Tutti possono scrivere?
Certo. Non stiamo parlando di far letteratura, ma di accostarsi alla narrazione di sé. Noi ci rivolgiamo anche a persone che hanno pochi strumenti culturali, per esempio i detenuti, oppure chi è ricoverato in ospedale o nei servizi psichiatrici. Non serve saper scrivere, basta aver qualcosa da raccontare. E qualsiasi storia, anche quella apparentemente più ordinaria o monotona, ha sempre qualcosa di specifico, di unico.

Che fare con i momenti più difficili o dolorosi della propria storia personale? Quelli che generalmente si ha la tendenza a rimuovere?
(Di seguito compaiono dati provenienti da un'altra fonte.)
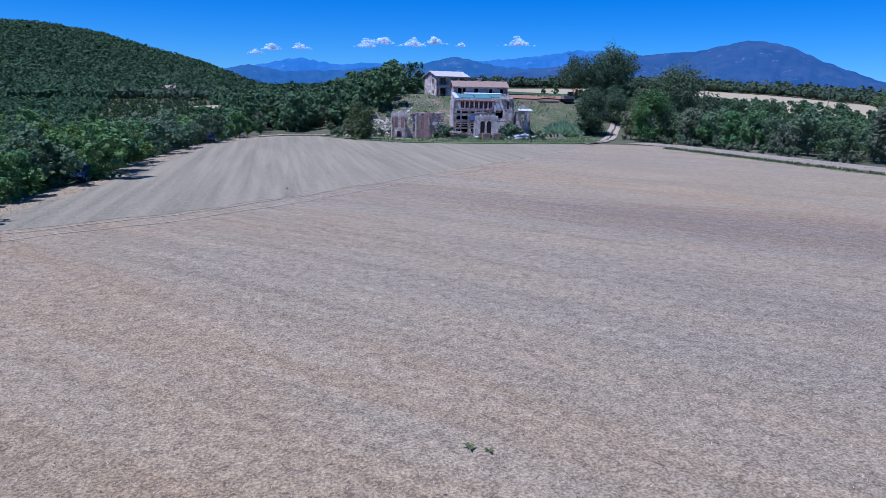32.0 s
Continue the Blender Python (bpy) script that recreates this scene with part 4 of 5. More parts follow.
wall("wall", front, (13.2, 0), (13.2, 8.0), -1.0, 7.0, 0.5, [(1.4, 0.9, 5.0, 6.5), (4.6, 1.0, 3.0, 4.6)], ragged=0.5, gable=1.2, seed=4, label="broken gable end")
wall("wall", front, (0, 8.0), (0, 0), -1.0, 7.2, 0.5, [(3.0, 1.2, 4.6, 6.2)])
wall("wall", front, (13.7, 0.3), (17.0, 0.3), -1.0, 5.4, 0.5, [(1.2, 0.9, 2.6, 4.4)], ragged=0.8, gable=1.0, seed=8, label="broken stone wall of the side annex")
wall("wall", front, (17.0, 0.3), (17.0, 6.0), -1.0, 5.6, 0.5, (), ragged=1.2, seed=12, label="ruined end wall of the annex")
# shade of the gutted rooms, painted as a near-black sheet
prim("inner_wall", [box(0.6, 12.6, 3.0, 3.3, -0.9, 7.0)], DARK, front)
prim("floor_slab", [box(0.5, 12.6, 0.5, 3.0, 5.0, 5.2), box(0.5, 12.6, 0.5, 3.0, 2.5, 2.7)], TIMBER, front)


def tilted(x0, x1, y0, y1, z0, z1, rise=0.16):
    v, f = box(x0, x1, y0, y1, z0, z1)
    return [(x, y, z + rise * (y + 0.5)) for x, y, z in v], f


# roof of beams, slats and sheets that climbs towards the main house
for i in range(16):
    x = 0.1 + i * 0.86
    prim("rafter", [tilted(x, x + 0.14, -0.5, 7.4, 7.38, 7.56)], TIMBER, front)
for i in range(7):
    y = 0.2 + i * 1.0
    prim("batten", [tilted(0.0, 13.0, y, y + 0.08, 7.565, 7.6)], WHITE, front)
prim("sheet", [tilted(1.2, 4.6, 0.6, 4.6, 7.61, 7.66)], TEAL, front, "teal roof sheeting")
prim("sheet", [tilted(4.8, 8.3, 0.2, 5.6, 7.61, 7.68)], TEAL, front, "teal roof sheeting")
prim("sheet", [tilted(8.5, 11.0, 1.8, 5.4, 7.61, 7.66)], TEAL, front, "teal roof sheeting")
prim("sheet", [tilted(10.2, 13.0, -0.3, 1.6, 7.61, 7.66)], TIMBER, front, "grey roof boarding")
prim("sheet", [tilted(0.2, 1.1, -0.2, 7.0, 7.61, 7.7)], WHITE, front, "white roof sheeting along the verge")
prim("sheet", [tilted(3.0, 11.4, 5.9, 7.2, 7.61, 7.7)], WHITE, front, "white roof sheeting")
prim("eave_board", [box(-0.1, 9.2, -0.62, -0.5, 7.3, 7.52)], WHITE, front)

for i, (x0, x1, z) in enumerate(((0.4, 5.0, 4.3), (3.0, 8.2, 3.6), (0.2, 6.6, 1.9), (4.4, 10.2, 4.6), (6.8, 12.4, 2.6))):
    prim("loose_beam", [tube([(x0, -0.35 - 0.1 * i, z), (x1, -0.3 + 0.05 * i, z - 0.5 + 0.25 * i)], [0.11, 0.09], 6)], TIMBER if i % 2 else BRICK, front, "old beam left hanging across the broken front")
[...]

Noi incoraggiamo a raccontare anche le parti più drammatiche. Come è noto, per uscire dalla sofferenza bisogna passarci attraverso. Non ci si può nascondere, e da questo punto di vista la scrittura non fa sconti: se l’obiettivo è raccontarsi, non si può farlo all’insegna della menzogna o di una visione estetizzante. Certo, se per esempio si vuole lasciare una testimonianza ai propri nipoti, si ha tutto il diritto di tacere alcune parti che non si vuole vengano lette. Ma noi consigliamo di scriverle comunque, e di condividerle in un contesto protetto, che garantisca l’anonimato.

Ha notato differenze nel modo in cui si raccontano gli uomini e le donne?
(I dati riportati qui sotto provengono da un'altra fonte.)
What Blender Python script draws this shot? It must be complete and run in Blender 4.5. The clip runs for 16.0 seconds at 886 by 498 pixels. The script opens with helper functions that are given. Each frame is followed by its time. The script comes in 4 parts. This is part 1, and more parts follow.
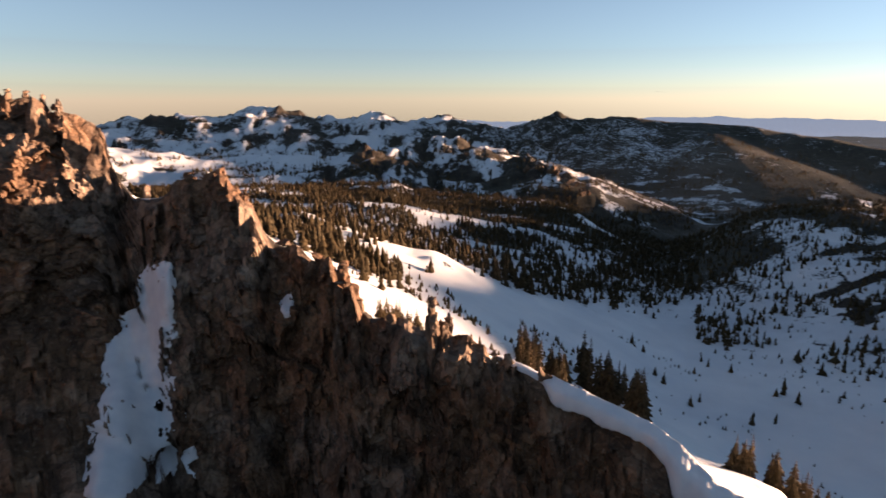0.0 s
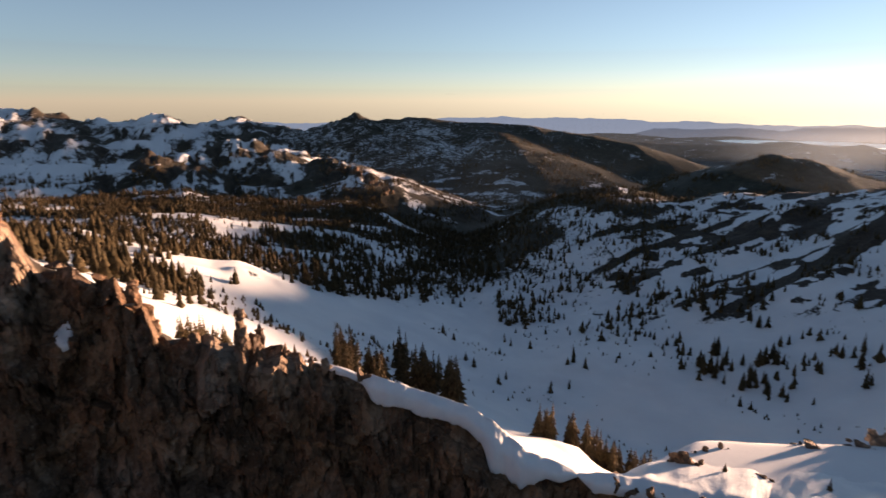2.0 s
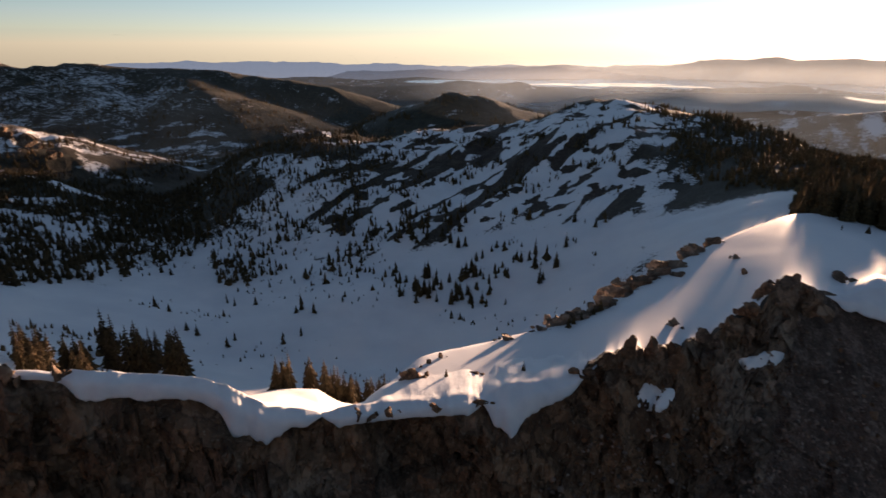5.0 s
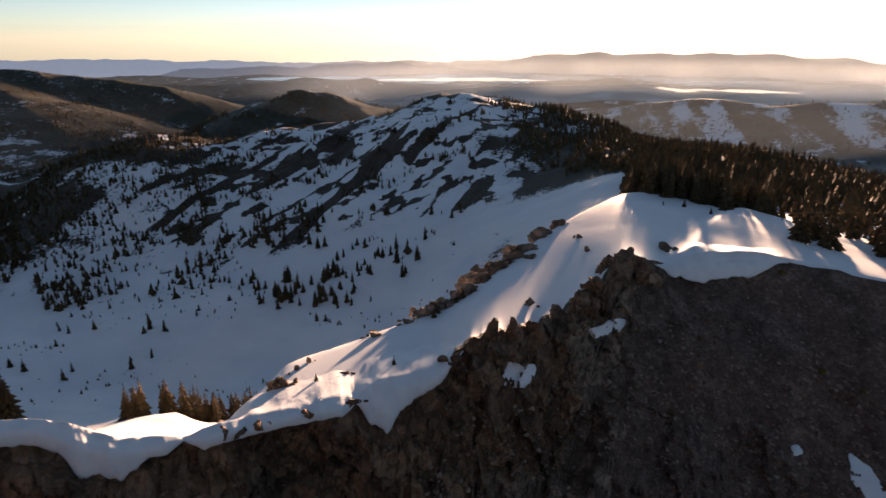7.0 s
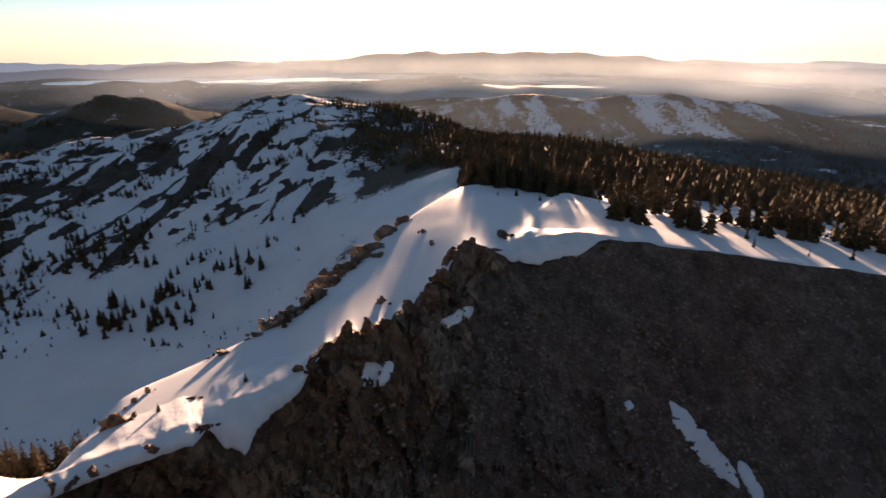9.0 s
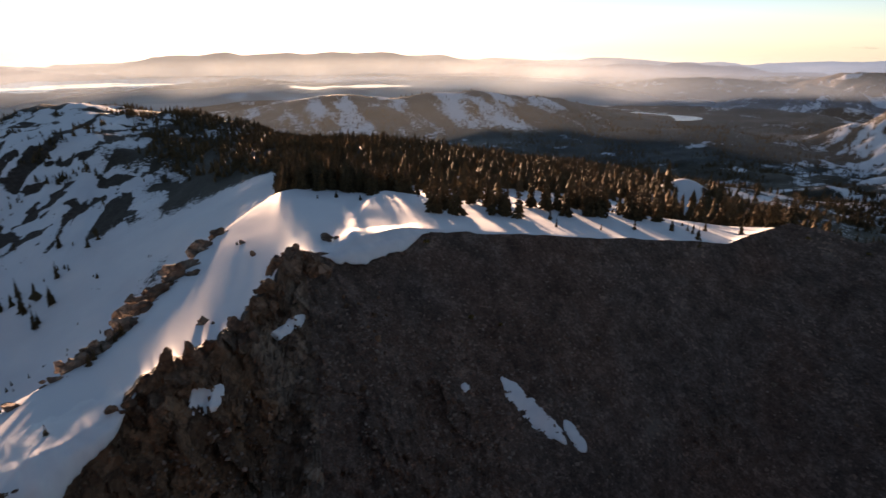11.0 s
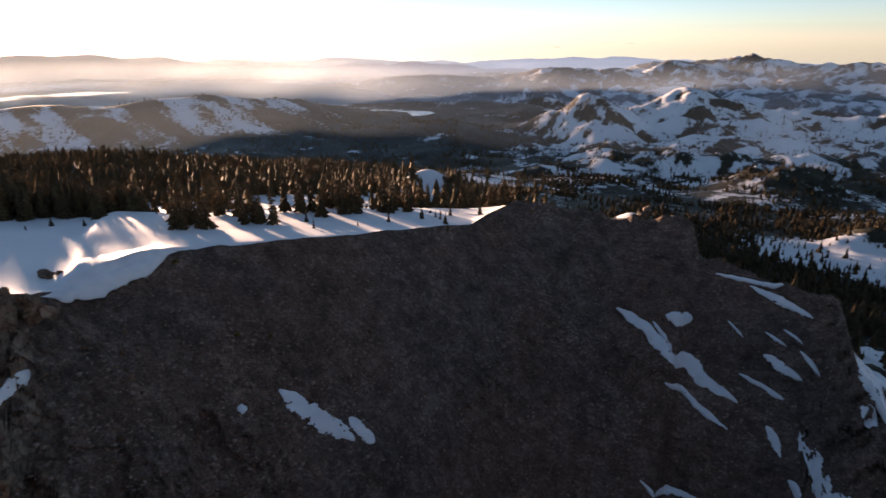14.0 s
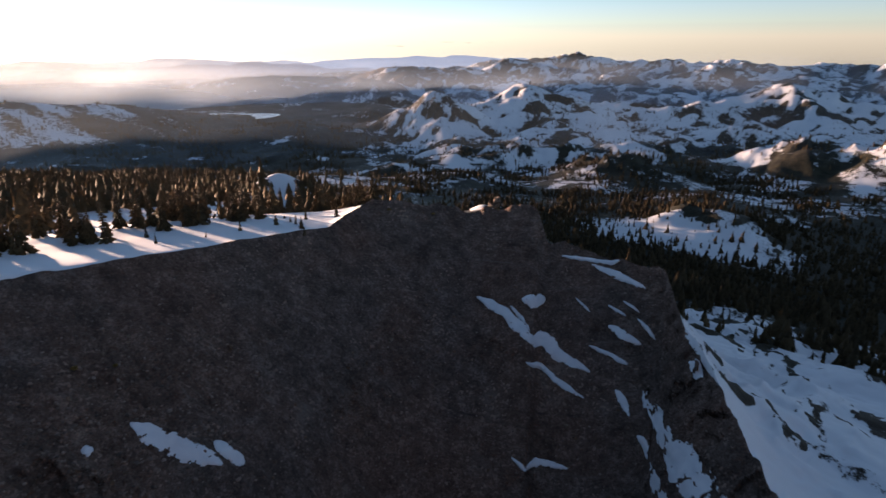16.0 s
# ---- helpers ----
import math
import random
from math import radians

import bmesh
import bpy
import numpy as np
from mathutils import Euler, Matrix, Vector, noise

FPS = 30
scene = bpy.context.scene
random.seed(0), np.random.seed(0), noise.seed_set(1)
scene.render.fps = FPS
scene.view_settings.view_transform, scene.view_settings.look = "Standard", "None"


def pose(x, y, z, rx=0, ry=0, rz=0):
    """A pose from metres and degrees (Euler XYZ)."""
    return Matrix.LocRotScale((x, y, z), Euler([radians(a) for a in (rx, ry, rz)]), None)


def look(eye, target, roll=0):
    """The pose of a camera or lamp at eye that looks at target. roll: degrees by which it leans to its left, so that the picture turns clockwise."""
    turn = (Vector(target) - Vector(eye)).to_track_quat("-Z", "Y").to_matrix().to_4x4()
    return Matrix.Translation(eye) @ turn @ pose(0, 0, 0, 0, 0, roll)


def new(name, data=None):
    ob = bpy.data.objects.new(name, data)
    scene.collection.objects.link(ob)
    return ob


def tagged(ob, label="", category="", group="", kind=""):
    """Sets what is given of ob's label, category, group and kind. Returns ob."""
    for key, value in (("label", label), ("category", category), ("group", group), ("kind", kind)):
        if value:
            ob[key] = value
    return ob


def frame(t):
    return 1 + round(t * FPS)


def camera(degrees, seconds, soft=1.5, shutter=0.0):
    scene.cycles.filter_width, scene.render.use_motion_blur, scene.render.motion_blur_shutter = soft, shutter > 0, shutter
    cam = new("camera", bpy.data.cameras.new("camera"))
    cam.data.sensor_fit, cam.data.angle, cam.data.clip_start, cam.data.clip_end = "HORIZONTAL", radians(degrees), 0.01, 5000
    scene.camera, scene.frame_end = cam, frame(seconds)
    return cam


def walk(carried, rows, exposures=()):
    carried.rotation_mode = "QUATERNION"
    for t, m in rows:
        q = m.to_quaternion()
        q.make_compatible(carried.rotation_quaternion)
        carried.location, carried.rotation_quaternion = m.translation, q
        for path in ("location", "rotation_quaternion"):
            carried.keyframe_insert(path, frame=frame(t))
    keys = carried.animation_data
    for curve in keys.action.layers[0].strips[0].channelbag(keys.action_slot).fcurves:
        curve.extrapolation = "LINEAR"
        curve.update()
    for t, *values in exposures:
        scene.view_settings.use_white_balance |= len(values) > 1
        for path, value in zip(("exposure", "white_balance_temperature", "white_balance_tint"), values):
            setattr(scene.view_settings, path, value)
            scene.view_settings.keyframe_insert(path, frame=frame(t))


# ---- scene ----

Ai nostri corsi di autobiografia il 95 per cento dei partecipanti è composto da donne. Le donne hanno una maggiore propensione per l’interiorità e per la narrazione: leggono di più, per esempio, o affrontano più facilmente una psicoterapia. Gli uomini, invece, sono poco abituati all’introspezione: sono più per l’esteriorizzazione, per la praticità e per l’apparenza, non si soffermano sugli aspetti profondi della vita. La differenza la vediamo anche nelle loro autobiografie: gli uomini sono più portati a ripercorrere le gratificazioni e i successi personali, le donne, invece, indugiano più sui ricordi emotivi e sulle relazioni. Eppure gli uomini che scelgono di rivolgersi alla scrittura in seguito a momenti di crisi o di depressione arrivano alla stessa capacità di autoanalisi e conoscenza di sé. E, generalmente, stanno molto meglio.
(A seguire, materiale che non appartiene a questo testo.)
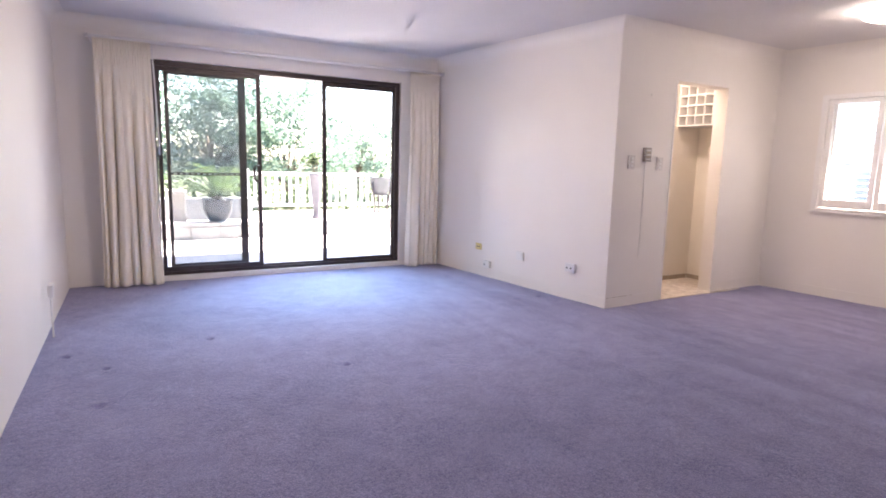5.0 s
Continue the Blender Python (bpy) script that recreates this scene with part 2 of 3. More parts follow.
def lathe(profile, steps=32, bm=None):
    """A body turned round the z axis from (radius, height) pairs."""
    bm = bm or bmesh.new()
    rings = []
    for r, z in profile:
        rings.append([bm.verts.new((r * math.cos(a), r * math.sin(a), z)) for a in (2 * math.pi * k / steps for k in range(steps))]
                     if r > 1e-6 else [bm.verts.new((0, 0, z))])
    for a, b in zip(rings, rings[1:]):
        for k in range(steps):
            j = (k + 1) % steps
            if len(a) == 1:
                bm.faces.new((a[0], b[j], b[k]))
            elif len(b) == 1:
                bm.faces.new((a[k], a[j], b[0]))
            else:
                bm.faces.new((a[k], a[j], b[j], b[k]))
    return bm


def tube(points, radii, steps=8, bm=None):
    """A round tube along points, closed at its ends."""
    bm = bm or bmesh.new()
    pts = [Vector(p) for p in points]
    rings = []
    for i, p in enumerate(pts):
        way = (pts[min(i + 1, len(pts) - 1)] - pts[max(i - 1, 0)]).normalized()
        side = way.cross(Vector((0, 0, 1)) if abs(way.z) < 0.9 else Vector((1, 0, 0))).normalized()
        up = side.cross(way)
        r = radii[i] if isinstance(radii, (list, tuple)) else radii
        rings.append([bm.verts.new(p + r * (math.cos(2 * math.pi * k / steps) * side + math.sin(2 * math.pi * k / steps) * up))
                      for k in range(steps)])
    for a, b in zip(rings, rings[1:]):
        for k in range(steps):
            j = (k + 1) % steps
            bm.faces.new((a[k], a[j], b[j], b[k]))
    bm.faces.new(rings[0])
    bm.faces.new(rings[-1][::-1])
    return bm


def wall(name, a, b, thick, z0, z1, holes=(), material=None, label="", category="wall"):
    """A wall whose inner face runs from a to b; it thickens to the left of that way. holes: (along from, to, bottom, top)."""
    a, b = Vector((*a, 0)), Vector((*b, 0))
    length = (b - a).length
    way = (b - a) / length
    out = Vector((-way.y, way.x, 0)) * thick
    ss = sorted({0.0, length, *[h[0] for h in holes], *[h[1] for h in holes]})
    zs = sorted({z0, z1, *[h[2] for h in holes], *[h[3] for h in holes]})
    bm = bmesh.new()
    grid = {}

    def v(i, k, o):
        if (i, k, o) not in grid:
            p = a + way * ss[i] + (out if o else Vector()) + Vector((0, 0, zs[k]))
            grid[i, k, o] = bm.verts.new(p)
        return grid[i, k, o]

    def solid(i, k):
        if not (0 <= i < len(ss) - 1 and 0 <= k < len(zs) - 1):
            return False
        s, z = (ss[i] + ss[i + 1]) / 2, (zs[k] + zs[k + 1]) / 2
        return not any(h[0] < s < h[1] and h[2] < z < h[3] for h in holes)

    for i in range(len(ss) - 1):
        for k in range(len(zs) - 1):
            if not solid(i, k):
                continue
            for o in (0, 1):
                bm.faces.new((v(i, k, o), v(i + 1, k, o), v(i + 1, k + 1, o), v(i, k + 1, o)))
            for di, dk, p, q in ((-1, 0, (i, k), (i, k + 1)), (1, 0, (i + 1, k), (i + 1, k + 1)),
                                 (0, -1, (i, k), (i + 1, k)), (0, 1, (i, k + 1), (i + 1, k + 1))):
                if not solid(i + di, k + dk):
                    bm.faces.new((v(*p, 0), v(*q, 0), v(*q, 1), v(*p, 1)))
    return tagged(link(name, bm, material or M_WALL), label, category, "", "structure")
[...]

Perché ha fondato l’Accademia del silenzio?
L’Accademia del silenzio nasce ad Anghiari, che è un luogo di silenzio. Qui si sono incontrati e si incontrano esperti di vari campi – poeti, musicisti, storici, filosofi, antropologi – per confrontarsi sul ruolo del silenzio nelle loro vite. L’idea che è emersa è che il silenzio sia un’esperienza umana essenziale, con cui bisogna fare i conti. Chi la rifugge – per esempio chi entra in casa e sente subito il bisogno di accendere la televisione – non ha un buon rapporto con se stesso. Per guardare davvero dentro di sé, è necessario prima di tutto fare silenzio.